■ **TASK DIRECTIONS**: Restate the data word for word and leave the images out.

─── PROVIDED MATERIAL ───

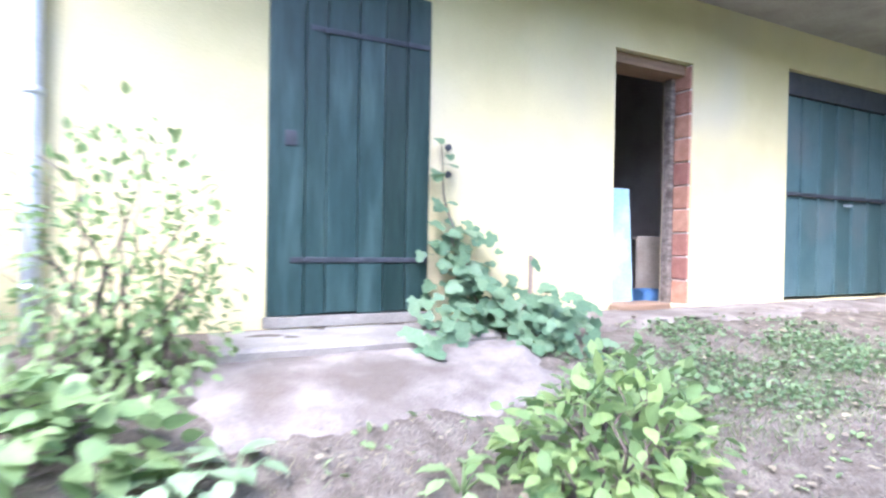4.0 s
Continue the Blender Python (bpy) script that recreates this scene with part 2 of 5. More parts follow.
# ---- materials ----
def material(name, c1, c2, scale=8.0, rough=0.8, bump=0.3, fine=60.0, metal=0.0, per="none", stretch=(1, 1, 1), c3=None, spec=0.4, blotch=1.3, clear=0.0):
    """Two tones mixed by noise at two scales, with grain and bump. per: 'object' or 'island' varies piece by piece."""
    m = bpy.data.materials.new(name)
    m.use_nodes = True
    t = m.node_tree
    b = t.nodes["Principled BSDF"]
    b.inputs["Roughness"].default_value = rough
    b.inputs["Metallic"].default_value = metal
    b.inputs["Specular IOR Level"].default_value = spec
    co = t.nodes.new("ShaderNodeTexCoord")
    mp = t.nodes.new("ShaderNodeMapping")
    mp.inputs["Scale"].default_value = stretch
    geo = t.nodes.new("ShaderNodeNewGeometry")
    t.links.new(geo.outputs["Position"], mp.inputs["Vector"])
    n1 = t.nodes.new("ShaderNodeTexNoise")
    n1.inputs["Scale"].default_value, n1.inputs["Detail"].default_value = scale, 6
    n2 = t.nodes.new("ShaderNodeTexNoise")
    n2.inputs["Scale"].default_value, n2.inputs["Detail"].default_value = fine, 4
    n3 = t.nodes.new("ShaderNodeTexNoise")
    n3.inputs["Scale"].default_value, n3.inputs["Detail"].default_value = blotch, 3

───

■ **SOLUTION**:
4.0 s
Continue the Blender Python (bpy) script that recreates this scene with part 2 of 5. More parts follow.
# ---- materials ----
def material(name, c1, c2, scale=8.0, rough=0.8, bump=0.3, fine=60.0, metal=0.0, per="none", stretch=(1, 1, 1), c3=None, spec=0.4, blotch=1.3, clear=0.0):
    """Two tones mixed by noise at two scales, with grain and bump. per: 'object' or 'island' varies piece by piece."""
    m = bpy.data.materials.new(name)
    m.use_nodes = True
    t = m.node_tree
    b = t.nodes["Principled BSDF"]
    b.inputs["Roughness"].default_value = rough
    b.inputs["Metallic"].default_value = metal
    b.inputs["Specular IOR Level"].default_value = spec
    co = t.nodes.new("ShaderNodeTexCoord")
    mp = t.nodes.new("ShaderNodeMapping")
    mp.inputs["Scale"].default_value = stretch
    geo = t.nodes.new("ShaderNodeNewGeometry")
    t.links.new(geo.outputs["Position"], mp.inputs["Vector"])
    n1 = t.nodes.new("ShaderNodeTexNoise")
    n1.inputs["Scale"].default_value, n1.inputs["Detail"].default_value = scale, 6
    n2 = t.nodes.new("ShaderNodeTexNoise")
    n2.inputs["Scale"].default_value, n2.inputs["Detail"].default_value = fine, 4
    n3 = t.nodes.new("ShaderNodeTexNoise")
    n3.inputs["Scale"].default_value, n3.inputs["Detail"].default_value = blotch, 3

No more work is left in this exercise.